- DATA:
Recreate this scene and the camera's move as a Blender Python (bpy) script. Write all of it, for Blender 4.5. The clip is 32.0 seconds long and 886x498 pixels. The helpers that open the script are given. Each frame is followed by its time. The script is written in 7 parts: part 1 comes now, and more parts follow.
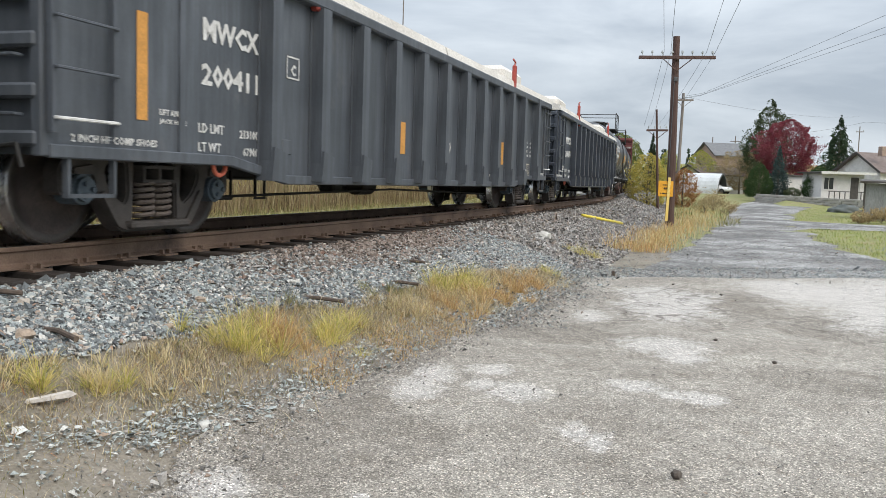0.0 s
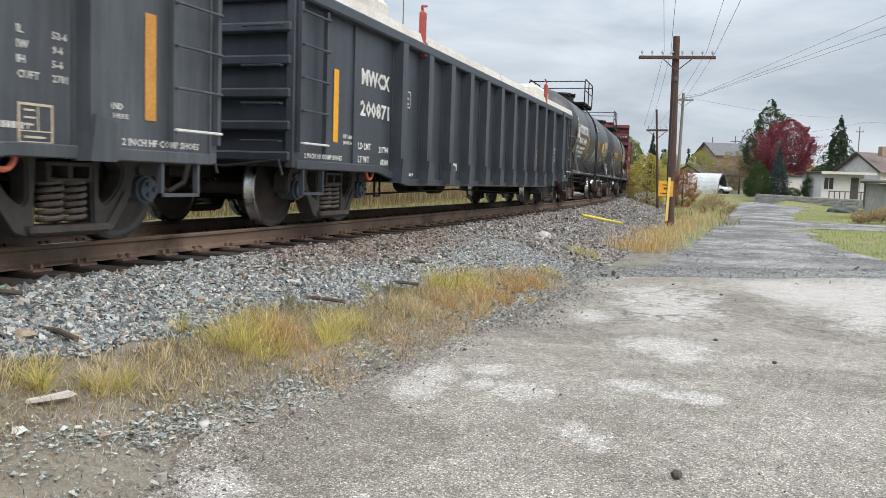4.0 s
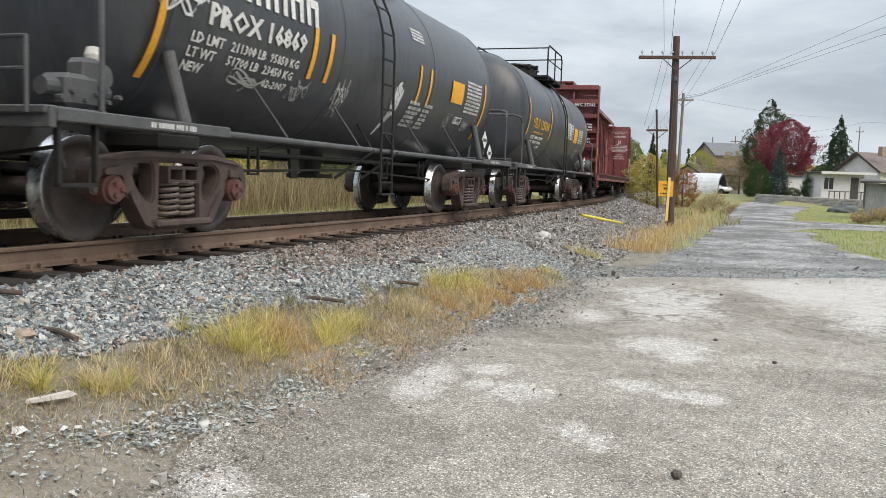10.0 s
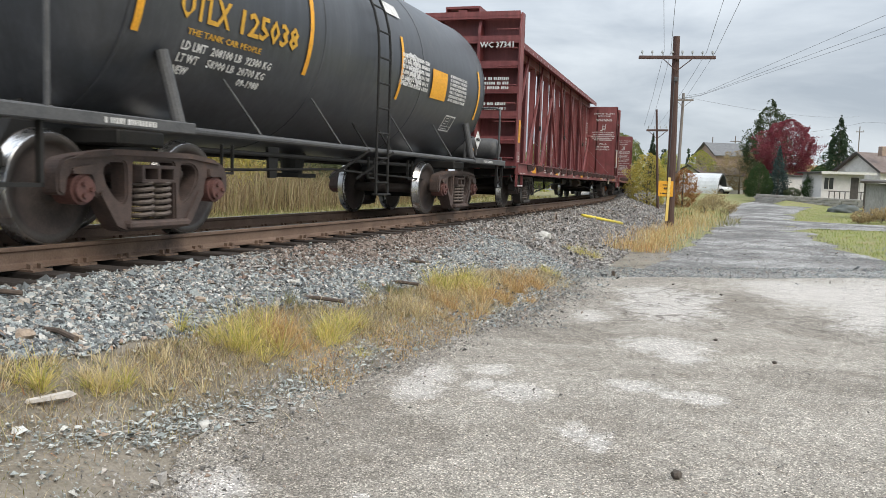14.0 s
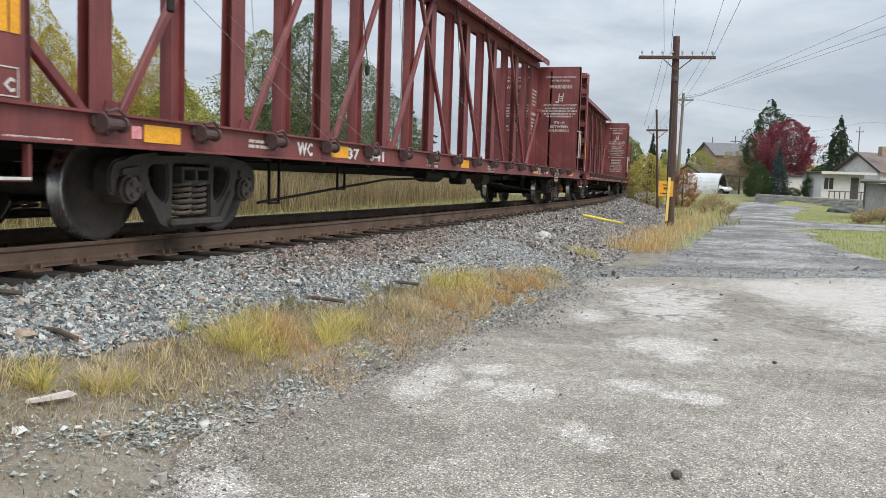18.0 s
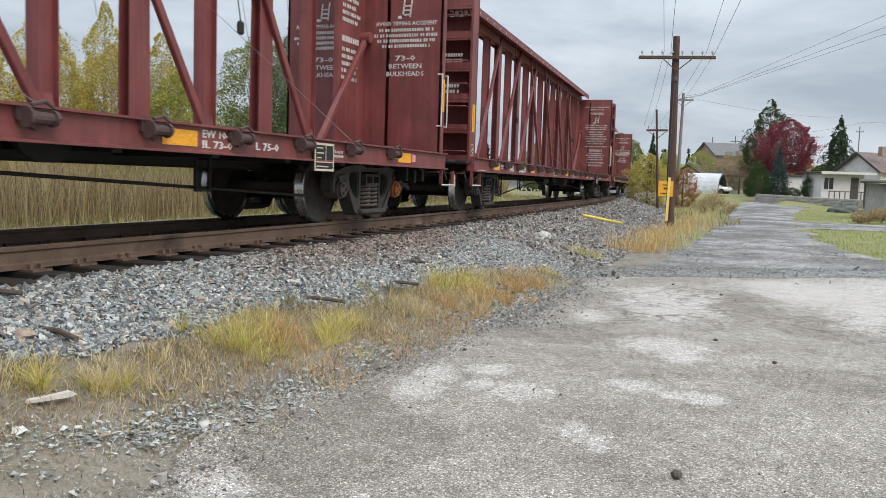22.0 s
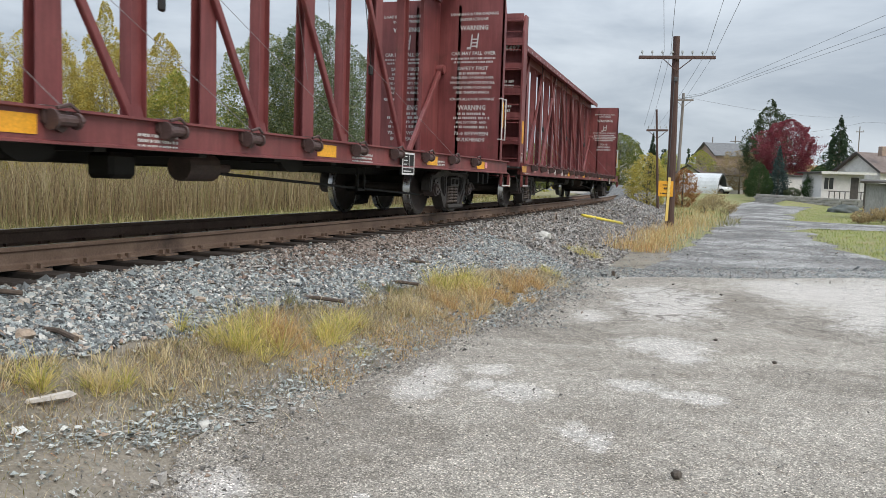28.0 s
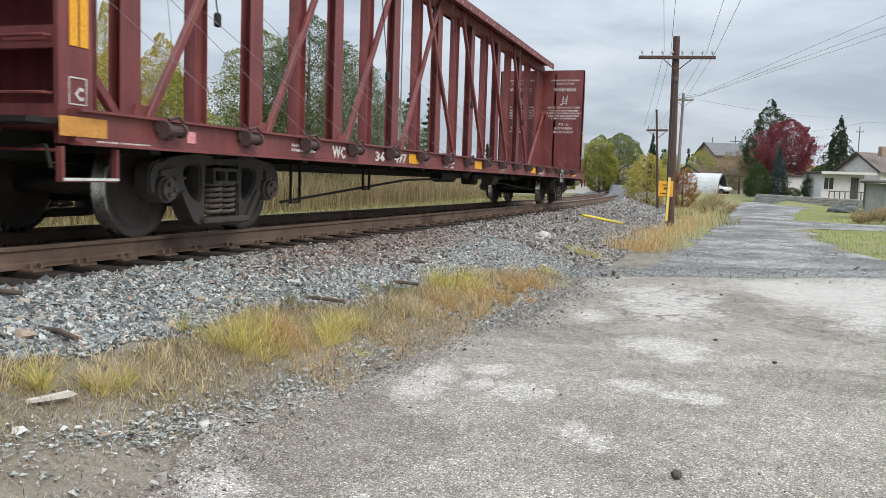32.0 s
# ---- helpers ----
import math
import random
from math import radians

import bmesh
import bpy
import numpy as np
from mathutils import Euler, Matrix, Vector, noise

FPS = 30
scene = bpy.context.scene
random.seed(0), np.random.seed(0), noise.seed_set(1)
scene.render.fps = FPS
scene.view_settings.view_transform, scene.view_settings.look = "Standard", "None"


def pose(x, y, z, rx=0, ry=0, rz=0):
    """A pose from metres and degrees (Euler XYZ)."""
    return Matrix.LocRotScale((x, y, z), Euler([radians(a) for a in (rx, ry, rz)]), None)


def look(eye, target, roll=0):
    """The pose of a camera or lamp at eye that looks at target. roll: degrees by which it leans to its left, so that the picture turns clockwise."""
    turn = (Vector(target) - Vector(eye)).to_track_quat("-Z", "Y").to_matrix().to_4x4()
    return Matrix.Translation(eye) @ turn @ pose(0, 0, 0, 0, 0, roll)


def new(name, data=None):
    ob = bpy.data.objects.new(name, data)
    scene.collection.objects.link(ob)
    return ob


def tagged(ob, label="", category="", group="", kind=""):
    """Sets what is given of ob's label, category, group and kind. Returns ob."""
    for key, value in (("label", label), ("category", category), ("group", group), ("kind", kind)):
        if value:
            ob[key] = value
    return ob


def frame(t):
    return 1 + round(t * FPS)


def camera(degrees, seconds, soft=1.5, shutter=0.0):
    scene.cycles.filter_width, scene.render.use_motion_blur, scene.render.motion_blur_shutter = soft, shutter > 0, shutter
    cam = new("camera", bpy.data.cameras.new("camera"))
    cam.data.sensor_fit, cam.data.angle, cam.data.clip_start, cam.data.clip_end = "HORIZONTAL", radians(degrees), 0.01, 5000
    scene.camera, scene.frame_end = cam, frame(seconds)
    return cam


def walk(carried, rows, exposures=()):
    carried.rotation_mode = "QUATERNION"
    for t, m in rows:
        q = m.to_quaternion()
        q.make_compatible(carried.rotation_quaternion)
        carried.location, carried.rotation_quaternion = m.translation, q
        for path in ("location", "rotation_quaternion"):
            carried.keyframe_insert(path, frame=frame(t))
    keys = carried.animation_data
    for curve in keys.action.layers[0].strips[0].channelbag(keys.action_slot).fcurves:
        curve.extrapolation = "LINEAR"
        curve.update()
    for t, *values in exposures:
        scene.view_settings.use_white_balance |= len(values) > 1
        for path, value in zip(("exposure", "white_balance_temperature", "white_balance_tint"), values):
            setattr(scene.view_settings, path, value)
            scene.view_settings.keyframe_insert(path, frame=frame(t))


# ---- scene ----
CAM_Z = 1.5
cam = camera(56.77, 32.0, soft=0.85, shutter=0.25)
eye = (0.0, 0.0, CAM_Z)
aim = (0.0, 100.0, CAM_Z - 100.0 * math.tan(radians(4.843)))
walk(cam, [(0.0, look(eye, aim, 1.873)), (32.0, look(eye, aim, 1.873))],
     [(0.0, 0.47, 6530, 10), (6.0, 0.47, 6560, 10), (9.0, 0.48, 6650, 10), (14.0, 0.48, 6640, 10), (17.0, 0.48, 6550, 10), (19.0, 0.38, 6500, 10), (25.0, 0.4, 6480, 10), (28.0, 0.35, 6490, 10), (32.0, 0.45, 6470, 10)])

# ---- daylight: thick overcast ----
world = bpy.data.worlds.new("overcast")
scene.world = world
world.use_nodes = True
wn, wl = world.node_tree.nodes, world.node_tree.links
wn.clear()
w_out = wn.new("ShaderNodeOutputWorld")
w_bg = wn.new("ShaderNodeBackground")
w_sky = wn.new("ShaderNodeTexSky")
w_sky.sky_type, w_sky.sun_disc = "NISHITA", False
w_sky.sun_elevation, w_sky.sun_rotation = radians(47.5), radians(141)
w_tc = wn.new("ShaderNodeTexCoord")
w_map = wn.new("ShaderNodeMapping")
w_map.inputs["Scale"].default_value = (1.0, 1.0, 4.4)
w_n1 = wn.new("ShaderNodeTexNoise")
w_n1.inputs["Scale"].default_value, w_n1.inputs["Detail"].default_value = 2.6, 7.0
w_n1.inputs["Roughness"].default_value = 0.55
w_n1.inputs["Distortion"].default_value = 0.35
w_ramp = wn.new("ShaderNodeValToRGB")
w_ramp.color_ramp.elements[0].position, w_ramp.color_ramp.elements[0].color = 0.36, (3.8, 4.36, 5.05, 1)
w_ramp.color_ramp.elements[1].position, w_ramp.color_ramp.elements[1].color = 0.64, (6.3, 6.9, 7.5, 1)
w_mix = wn.new("ShaderNodeMixRGB")
w_mix.inputs[0].default_value = 0.93
wl.new(w_tc.outputs["Generated"], w_map.inputs[0])
wl.new(w_map.outputs[0], w_n1.inputs["Vector"])
wl.new(w_n1.outputs[0], w_ramp.inputs[0])
wl.new(w_sky.outputs[0], w_mix.inputs[1])
wl.new(w_ramp.outputs[0], w_mix.inputs[2])
w_sep = wn.new("ShaderNodeSeparateXYZ")
wl.new(w_tc.outputs["Generated"], w_sep.inputs[0])
# brightest overhead, with a paler strip along the horizon
w_up = wn.new("ShaderNodeValToRGB")
for at, v in ((0.06, 1.13), (0.13, 1.16), (0.32, 1.5)):
    w_up.color_ramp.elements.new(at).color = (v, v, v, 1)
w_up.color_ramp.elements[0].color = (1.2, 1.2, 1.19, 1)
w_up.color_ramp.elements[-1].color = (3.4, 3.4, 3.4, 1)
wl.new(w_sep.outputs[2], w_up.inputs[0])
w_mul = wn.new("ShaderNodeVectorMath")
w_mul.operation = "SCALE"
wl.new(w_mix.outputs[0], w_mul.inputs[0])
wl.new(w_up.outputs[0], w_mul.inputs["Scale"])
wl.new(w_mul.outputs[0], w_bg.inputs[0])
wl.new(w_bg.outputs[0], w_out.inputs[0])
w_bg.inputs[1].default_value = 0.075
sun = new("sun", bpy.data.lights.new("sun", "SUN"))
sun.data.energy, sun.data.angle, sun.data.color = 1.6, radians(40), (1.0, 0.89, 0.74)
sun.matrix_basis = look((24, -30, 42), (0, 0, 0))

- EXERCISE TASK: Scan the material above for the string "label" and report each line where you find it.

- REPLY:
def tagged(ob, label="", category="", group="", kind=""):
    """Sets what is given of ob's label, category, group and kind. Returns ob."""
    for key, value in (("label", label), ("category", category), ("group", group), ("kind", kind)):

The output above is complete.